After water, the second most used substance on the planet is concrete. It’s true. Concrete is the backbone of international infrastructure — buildings, highways, sidewalks, bridges, dams, sports arenas, they’re all made from concrete.
On a broad scale, that isn’t going to change anytime soon. By 2050, the production of cement, the main ingredient in concrete, is expected to increase by two billion tons a year, which is … unfortunate. While cement is cheap, widely available and extremely strong, it also puts a massive strain on the environment. Cement makes up 5% of the carbon emissions pie; heating one ton of cement in a kiln happens to release one ton of CO2 into the atmosphere. As one chart from The Guardian pointed out two years ago, if concrete were a country it would be the third-largest carbon emitter in the entire world.
Which is why some towns are increasingly looking to move away from the material, and move back to one most communities left in the 19th century: wood. There are a growing number of “plyscrapers,” or multi-story buildings built from cross-laminated timber. Check out the list of the tallest wooden buildings in the world — the majority were built in the last decade, and there are proposals for dozens more (in places like Tokyo, Portland and Helsinki) over the next 15 years, with some boasting 70 or more floors.
One place pioneering this trend is Skellefteå, a city of roughly 75,000 people in northeastern Sweden, which recently opened Sara Kulturhus, a culture center with a theater, museum, art gallery, public library and hotel, as reported by The Guardian. The 20-story building is made largely from treated wood (a combination of glued laminated timber and cross-laminated timber), which “is lightweight but as strong as concrete and steel.”
That wood comes from local forests — where developers make sure to plant additional trees for each one they cut down — and doesn’t just save the environment from whatever carbon a concrete project would’ve emitted. The building can actually store carbon, to the tune of 9,000 tons. Not to mention, building with wood is a quicker, easier process. Truck deliveries to the site were slashed by an estimated 90%, and a year of labor was saved as workers were able to put together the assembly-ready panels at a pace of one story every two days.
We’ve long accepted construction sites to be noisy, dusty, polluted places where quality of life is low. But that doesn’t have to be the case when you’re building with wood. As one contractor told The Guardian, “The people building this would never go back to steel and concrete.” And for those concerned about how the wood reacts to fire or moisture, don’t worry. Today’s cross-laminated timber is prepped to protect against wood’s old foes.

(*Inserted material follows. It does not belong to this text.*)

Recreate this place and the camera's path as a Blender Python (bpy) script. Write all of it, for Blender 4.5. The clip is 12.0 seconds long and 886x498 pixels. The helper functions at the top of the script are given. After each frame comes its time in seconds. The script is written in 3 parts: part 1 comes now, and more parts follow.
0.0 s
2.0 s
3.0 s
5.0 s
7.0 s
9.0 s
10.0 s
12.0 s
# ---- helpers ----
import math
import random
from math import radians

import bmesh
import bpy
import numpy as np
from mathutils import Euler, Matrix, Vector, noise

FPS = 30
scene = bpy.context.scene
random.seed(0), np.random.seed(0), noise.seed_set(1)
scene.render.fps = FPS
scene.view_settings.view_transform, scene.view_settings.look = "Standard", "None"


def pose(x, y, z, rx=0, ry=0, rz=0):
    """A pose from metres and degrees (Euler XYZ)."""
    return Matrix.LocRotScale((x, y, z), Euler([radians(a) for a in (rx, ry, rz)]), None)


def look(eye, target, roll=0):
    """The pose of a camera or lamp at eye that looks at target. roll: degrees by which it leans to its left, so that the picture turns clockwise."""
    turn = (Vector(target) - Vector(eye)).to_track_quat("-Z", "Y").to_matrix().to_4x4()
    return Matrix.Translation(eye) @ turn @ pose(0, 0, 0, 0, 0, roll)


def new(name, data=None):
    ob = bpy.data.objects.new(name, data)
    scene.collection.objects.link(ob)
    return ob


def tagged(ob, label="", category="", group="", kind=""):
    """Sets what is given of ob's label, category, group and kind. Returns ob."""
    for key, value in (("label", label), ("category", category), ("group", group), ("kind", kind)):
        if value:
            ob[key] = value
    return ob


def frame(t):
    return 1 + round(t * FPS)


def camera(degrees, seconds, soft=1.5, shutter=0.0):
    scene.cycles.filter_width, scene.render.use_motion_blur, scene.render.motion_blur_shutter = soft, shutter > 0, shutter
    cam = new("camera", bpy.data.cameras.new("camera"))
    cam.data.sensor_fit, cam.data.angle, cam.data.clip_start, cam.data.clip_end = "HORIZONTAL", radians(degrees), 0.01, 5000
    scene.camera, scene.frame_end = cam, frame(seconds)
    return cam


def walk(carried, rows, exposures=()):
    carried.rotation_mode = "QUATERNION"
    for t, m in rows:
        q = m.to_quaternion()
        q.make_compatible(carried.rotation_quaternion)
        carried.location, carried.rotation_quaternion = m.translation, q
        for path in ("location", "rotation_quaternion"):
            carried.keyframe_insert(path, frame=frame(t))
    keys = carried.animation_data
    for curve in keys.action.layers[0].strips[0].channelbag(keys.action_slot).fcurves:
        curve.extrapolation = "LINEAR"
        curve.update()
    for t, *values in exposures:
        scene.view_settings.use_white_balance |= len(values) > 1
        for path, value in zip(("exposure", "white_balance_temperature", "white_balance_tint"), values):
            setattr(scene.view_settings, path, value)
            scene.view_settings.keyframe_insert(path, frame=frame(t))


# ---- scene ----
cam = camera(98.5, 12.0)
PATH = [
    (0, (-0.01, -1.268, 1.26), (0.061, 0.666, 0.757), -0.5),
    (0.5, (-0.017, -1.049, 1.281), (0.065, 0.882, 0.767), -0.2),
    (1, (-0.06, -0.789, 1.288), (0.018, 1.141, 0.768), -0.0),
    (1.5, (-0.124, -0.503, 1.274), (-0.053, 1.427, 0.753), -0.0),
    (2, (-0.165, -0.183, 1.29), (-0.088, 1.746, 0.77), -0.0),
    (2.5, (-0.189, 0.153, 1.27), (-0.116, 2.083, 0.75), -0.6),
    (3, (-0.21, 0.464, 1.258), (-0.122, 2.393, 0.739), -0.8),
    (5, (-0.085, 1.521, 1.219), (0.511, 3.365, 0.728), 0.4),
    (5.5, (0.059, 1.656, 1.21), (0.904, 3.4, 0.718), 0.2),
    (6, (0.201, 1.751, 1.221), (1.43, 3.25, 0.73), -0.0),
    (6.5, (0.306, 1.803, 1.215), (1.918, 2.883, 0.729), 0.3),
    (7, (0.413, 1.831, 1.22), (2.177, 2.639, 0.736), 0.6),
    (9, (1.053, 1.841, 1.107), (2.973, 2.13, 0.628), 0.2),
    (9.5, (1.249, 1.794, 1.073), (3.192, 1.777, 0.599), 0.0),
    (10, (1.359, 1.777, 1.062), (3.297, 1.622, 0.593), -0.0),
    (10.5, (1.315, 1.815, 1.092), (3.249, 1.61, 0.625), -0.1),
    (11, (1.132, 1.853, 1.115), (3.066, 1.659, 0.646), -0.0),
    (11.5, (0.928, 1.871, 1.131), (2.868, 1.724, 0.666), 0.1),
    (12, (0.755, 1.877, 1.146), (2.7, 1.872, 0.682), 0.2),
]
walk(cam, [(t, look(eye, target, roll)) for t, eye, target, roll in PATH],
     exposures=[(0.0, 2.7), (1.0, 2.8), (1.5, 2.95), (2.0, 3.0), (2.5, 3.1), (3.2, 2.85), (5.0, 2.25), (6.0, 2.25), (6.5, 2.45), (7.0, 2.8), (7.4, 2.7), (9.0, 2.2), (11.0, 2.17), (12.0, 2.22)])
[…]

To be fair, the complex isn’t built only from wood. There is a massive weight-bearing steel truss, and the top two floors include some concrete to bolster the building against the area’s subarctic winds. This is a general reality for plyscraper: barring future architectural advancements, there is a built-in cutoff on height.
But perhaps that’s a good thing. As cities start to rethink empty lots and sprawl, it might be time to trade in those unimaginative 40-story office park slabs for gathering places that actually enrich the environment — places communities will gravitate towards and be proud of. Click through photos of Sara Kulturhus here. The wood doesn’t just have a positive impact on the planet, it’s soft and gentle on the eyes, too.

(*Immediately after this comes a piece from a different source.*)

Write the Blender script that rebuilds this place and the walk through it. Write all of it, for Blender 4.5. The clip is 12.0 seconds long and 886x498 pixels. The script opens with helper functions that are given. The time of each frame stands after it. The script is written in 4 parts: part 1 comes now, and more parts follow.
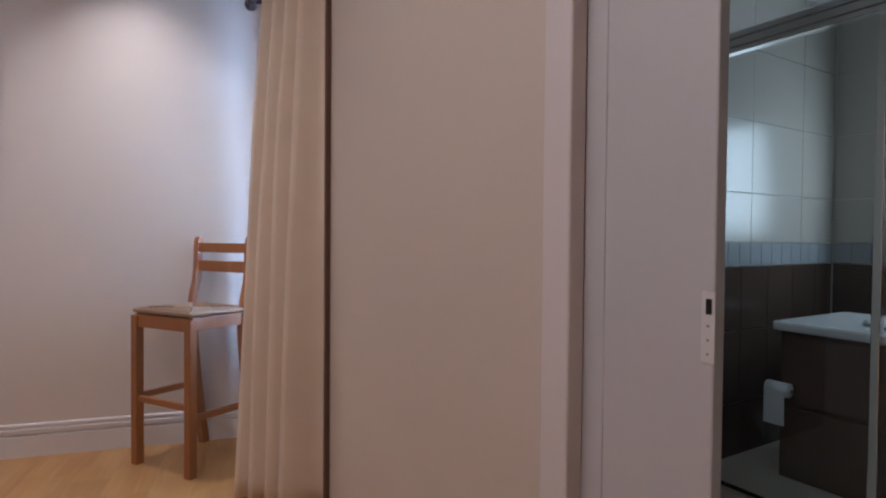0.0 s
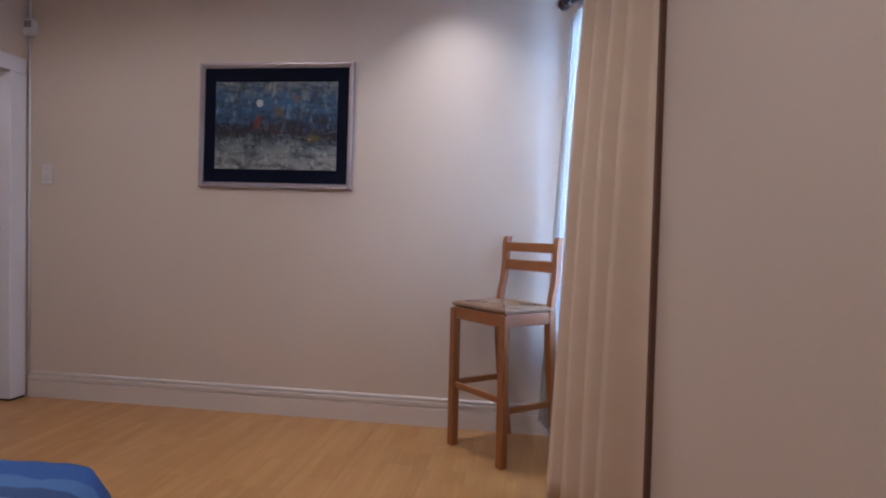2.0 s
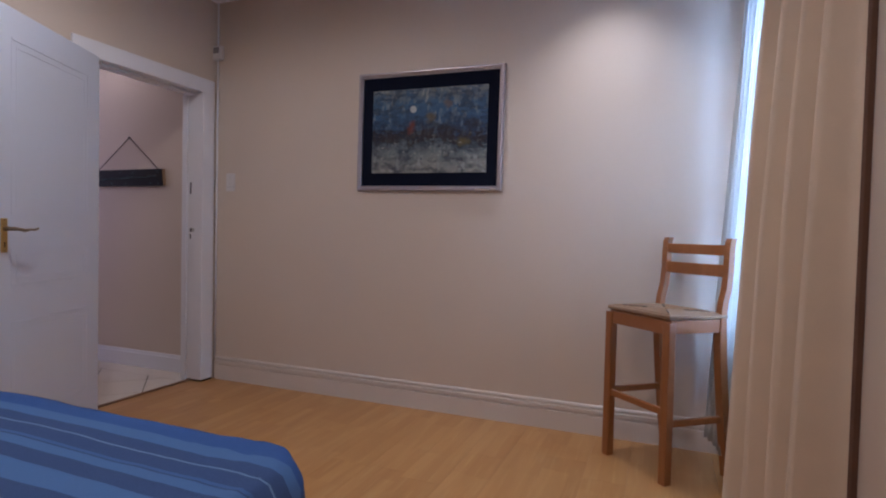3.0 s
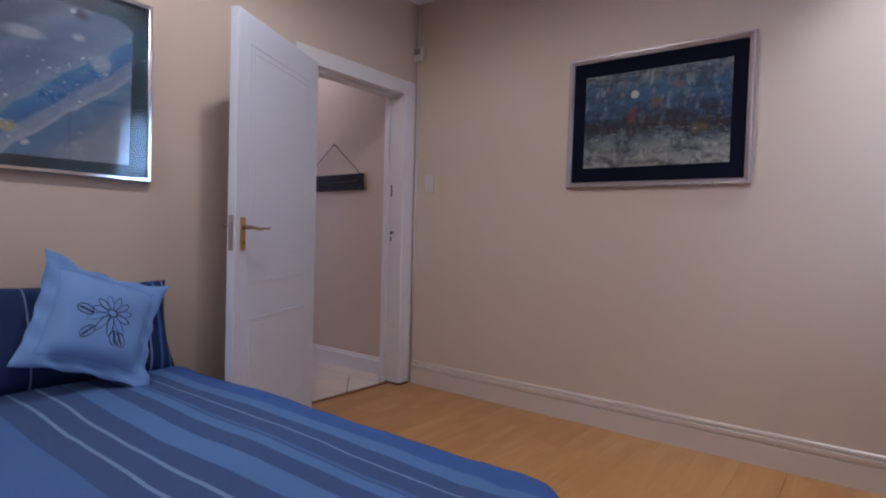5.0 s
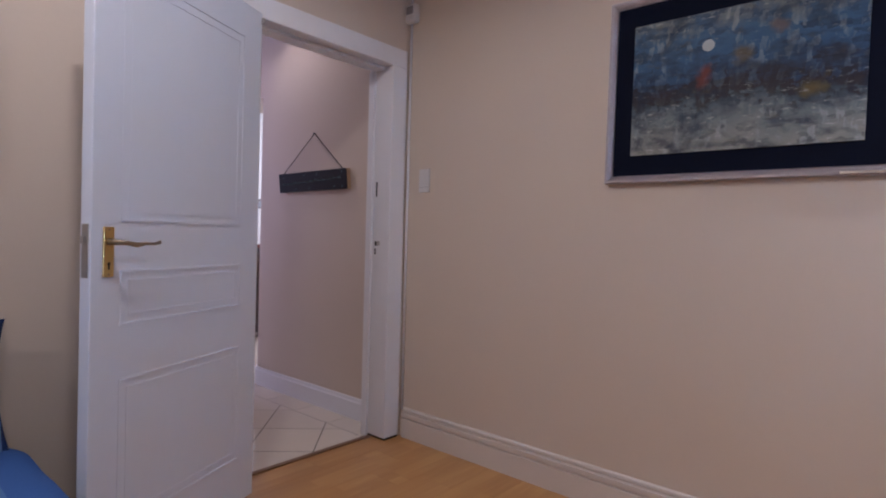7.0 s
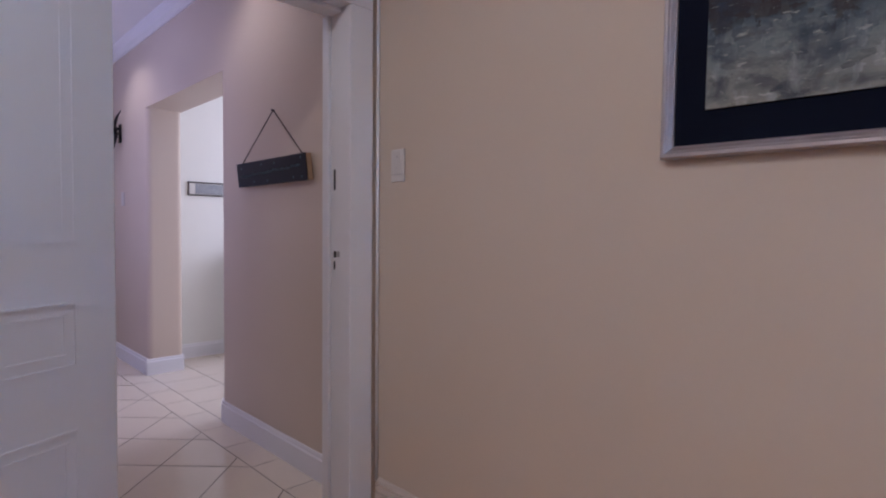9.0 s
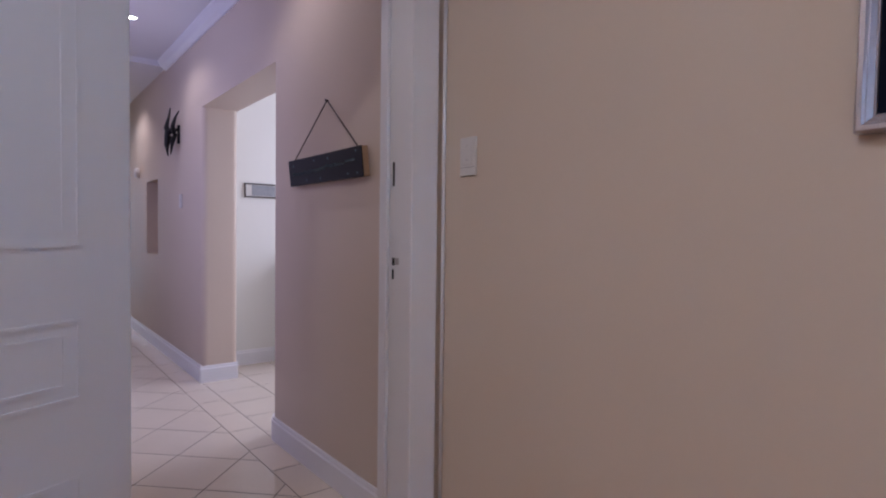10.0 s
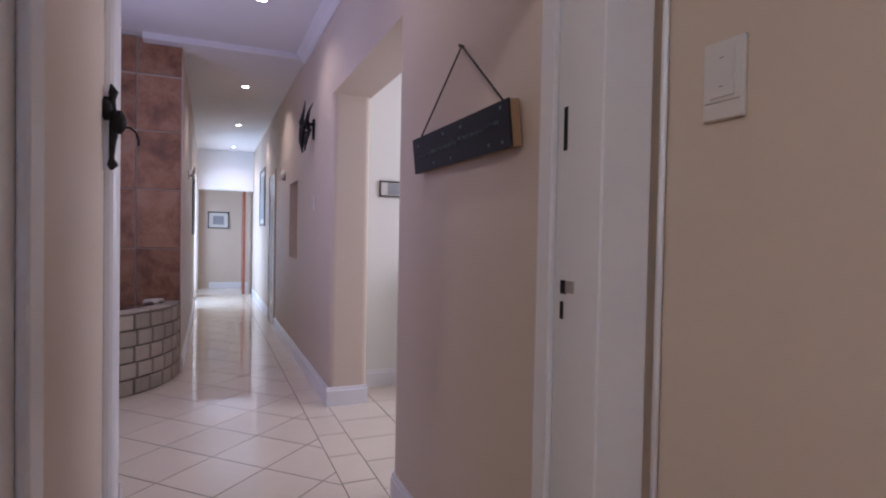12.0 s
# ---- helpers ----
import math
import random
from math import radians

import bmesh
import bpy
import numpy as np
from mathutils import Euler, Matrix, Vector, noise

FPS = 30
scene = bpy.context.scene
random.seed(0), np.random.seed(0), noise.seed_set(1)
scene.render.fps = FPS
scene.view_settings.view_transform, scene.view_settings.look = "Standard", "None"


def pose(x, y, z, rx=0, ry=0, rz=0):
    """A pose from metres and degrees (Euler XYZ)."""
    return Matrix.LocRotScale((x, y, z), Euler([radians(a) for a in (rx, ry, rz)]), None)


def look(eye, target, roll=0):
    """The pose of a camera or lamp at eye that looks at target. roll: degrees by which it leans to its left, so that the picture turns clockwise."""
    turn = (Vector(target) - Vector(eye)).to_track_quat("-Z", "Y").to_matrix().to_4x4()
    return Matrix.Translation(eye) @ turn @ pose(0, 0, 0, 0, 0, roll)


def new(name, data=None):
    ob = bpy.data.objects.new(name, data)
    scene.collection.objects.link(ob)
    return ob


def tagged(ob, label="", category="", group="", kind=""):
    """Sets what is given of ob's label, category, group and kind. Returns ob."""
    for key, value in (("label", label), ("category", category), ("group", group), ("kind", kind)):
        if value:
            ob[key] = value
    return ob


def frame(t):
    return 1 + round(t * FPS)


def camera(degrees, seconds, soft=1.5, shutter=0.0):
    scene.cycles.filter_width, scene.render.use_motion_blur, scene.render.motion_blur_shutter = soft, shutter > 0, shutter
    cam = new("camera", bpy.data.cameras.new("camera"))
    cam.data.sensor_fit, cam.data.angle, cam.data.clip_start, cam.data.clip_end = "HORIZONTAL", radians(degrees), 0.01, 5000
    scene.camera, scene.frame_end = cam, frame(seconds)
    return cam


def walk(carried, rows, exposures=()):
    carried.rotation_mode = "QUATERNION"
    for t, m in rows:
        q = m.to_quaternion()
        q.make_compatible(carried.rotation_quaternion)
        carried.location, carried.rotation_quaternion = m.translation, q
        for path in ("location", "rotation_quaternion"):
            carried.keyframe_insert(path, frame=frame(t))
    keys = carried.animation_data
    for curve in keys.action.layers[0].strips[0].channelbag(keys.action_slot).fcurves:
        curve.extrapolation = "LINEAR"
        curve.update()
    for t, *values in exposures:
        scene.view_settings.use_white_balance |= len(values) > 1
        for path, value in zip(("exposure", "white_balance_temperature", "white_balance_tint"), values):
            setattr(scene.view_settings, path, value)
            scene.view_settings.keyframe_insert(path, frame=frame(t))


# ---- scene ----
cam = camera(77.2, 12.0, soft=2.1)
PATH = [
    (0, (0.359, -0.124, 1.128), (0.968, 1.781, 1.085), 0.5),
    (0.5, (0.301, -0.098, 1.12), (0.705, 1.861, 1.083), 0.9),
    (1, (0.243, -0.067, 1.13), (0.412, 1.926, 1.085), 1.0),
    (1.5, (0.182, -0.027, 1.105), (0.123, 1.972, 1.069), 1.1),
    (2, (0.117, -0.007, 1.121), (-0.176, 1.971, 1.068), 1.4),
    (2.5, (0.046, -0.015, 1.118), (-0.477, 1.915, 1.066), 1.2),
    (3, (-0.011, -0.024, 1.114), (-0.746, 1.836, 1.056), 1.3),
    (3.5, (-0.137, -0.049, 1.076), (-1.056, 1.727, 1.035), 1.5),
    (3.7, (-0.155, -0.048, 1.074), (-1.154, 1.684, 1.027), 1.7),
    (5.3, (-0.493, 0.186, 1.064), (-1.741, 1.748, 1.027), 1.5),
    (5.5, (-0.531, 0.268, 1.068), (-1.799, 1.814, 1.031), 1.6),
    (6, (-0.637, 0.466, 1.066), (-1.938, 1.984, 1.033), 1.6),
    (6.5, (-0.755, 0.697, 1.111), (-2.066, 2.207, 1.075), 1.6),
    (7, (-0.843, 0.93, 1.124), (-2.157, 2.437, 1.091), 1.6),
    (7.2, (-0.883, 1.026, 1.127), (-2.19, 2.539, 1.097), 1.5),
    (8.0, (-0.955, 1.43, 1.16), (-2.312, 2.897, 1.112), 1.05),
    (8.8, (-1.201, 1.698, 1.191), (-2.607, 3.119, 1.125), 0.6),
    (9, (-1.25, 1.773, 1.198), (-2.683, 3.165, 1.128), 0.5),
    (9.5, (-1.369, 1.868, 1.189), (-2.882, 3.174, 1.124), 0.5),
    (10, (-1.554, 1.969, 1.195), (-3.123, 3.208, 1.137), 0.7),
    (10.5, (-1.716, 2.106, 1.188), (-3.345, 3.265, 1.133), 0.7),
    (11, (-1.886, 2.242, 1.202), (-3.593, 3.283, 1.148), 0.8),
    (11.2, (-1.961, 2.283, 1.196), (-3.705, 3.259, 1.138), 0.4),
    (11.5, (-2.096, 2.337, 1.188), (-3.883, 3.235, 1.138), 0.8),
    (12, (-2.29, 2.407, 1.185), (-4.133, 3.183, 1.141), 1.1),
]
walk(cam, [(t, look(eye, target, roll)) for t, eye, target, roll in PATH], [(0, 0.04, 5300, 16), (1, -0.01, 5300, 16), (1.5, 0.03, 5300, 16), (2.5, -0.08, 5290, 16), (3.5, -0.12, 5280, 16), (5.5, 0.12, 5250, 16), (6.5, 0.18, 5240, 16), (9.0, 0.07, 5200, 16), (10, 0.05, 5240, 16), (11, -0.10, 5390, 15), (12, -0.05, 5500, 14)])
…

As always with Scandinavian triumphs, there may be a natural inclination to roll your eyes. As in: Yes, beautiful, but it would never happen here. Skellefteå, after all, is also a 100% renewable energy city, which runs on hydropower and wind. But these are attainable goals that the U.S. can (and needs to) start pushing towards. When beautiful, wooden wonderlands await on the other side, it might be a little easier to get everyone on board.